Estamos a toda hora exigindo de Deus provas incontestes do seu poder para compensar a nossa fragilidade de seres humanos. Desta forma, estamos apenas negando a realidade de que é justamente na nossa fraqueza que o poder de Deus se aperfeiçoa. Paulo dizia que para esse poder se manifestar mais eficazmente é necessário que o preservemos em vasos de barro, para que a honra não seja nossa, mas exclusivamente de Deus.

Assim como os três discípulos, somos chamados testemunhar que o complemento da revelação de Deus é o livramento.
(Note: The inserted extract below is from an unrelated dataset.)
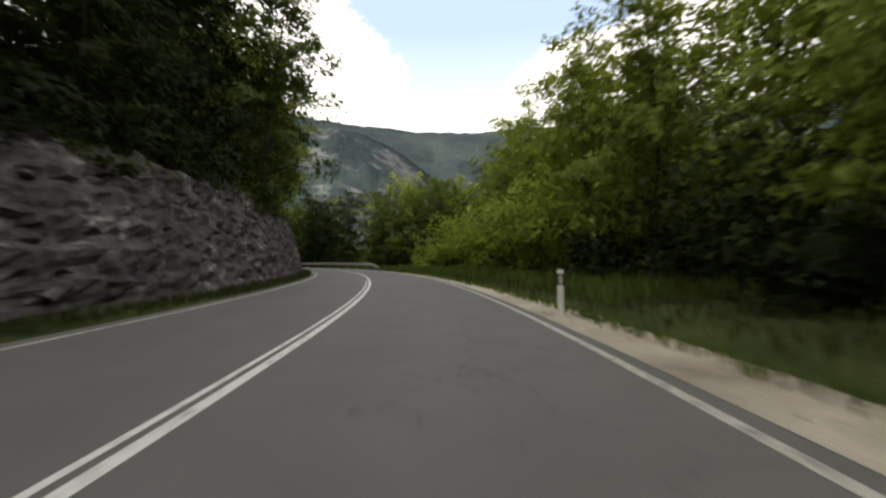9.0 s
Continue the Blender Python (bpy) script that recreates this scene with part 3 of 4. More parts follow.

É preciso anunciar em alta voz que todas as vezes que Deus se manifesta, o mal sai perdendo, e perdendo muito. Ficou mais do que evidente que a transfiguração que se dera em um local separado, santificado pela presença de Deus, e para um grupo escolhido, não terminou simplesmente assim. O êxtase pela breve visão da glória de Deus se completaria não ali, não em oculto, não para os discípulos, mas justamente no lugar onde o mal mais se fazia notar. Paulo ao observar os contrastes entre as situações onde o mal predominava, como quando ele próprio se encontrava na estrada de Damasco, e as intervenções mais que transformadoras, efetivamente transfiguradoras de Deus, só poderia chegar a uma única conclusão: Onde o mal aumenta, a graça de Deus aumenta muito mais ainda.     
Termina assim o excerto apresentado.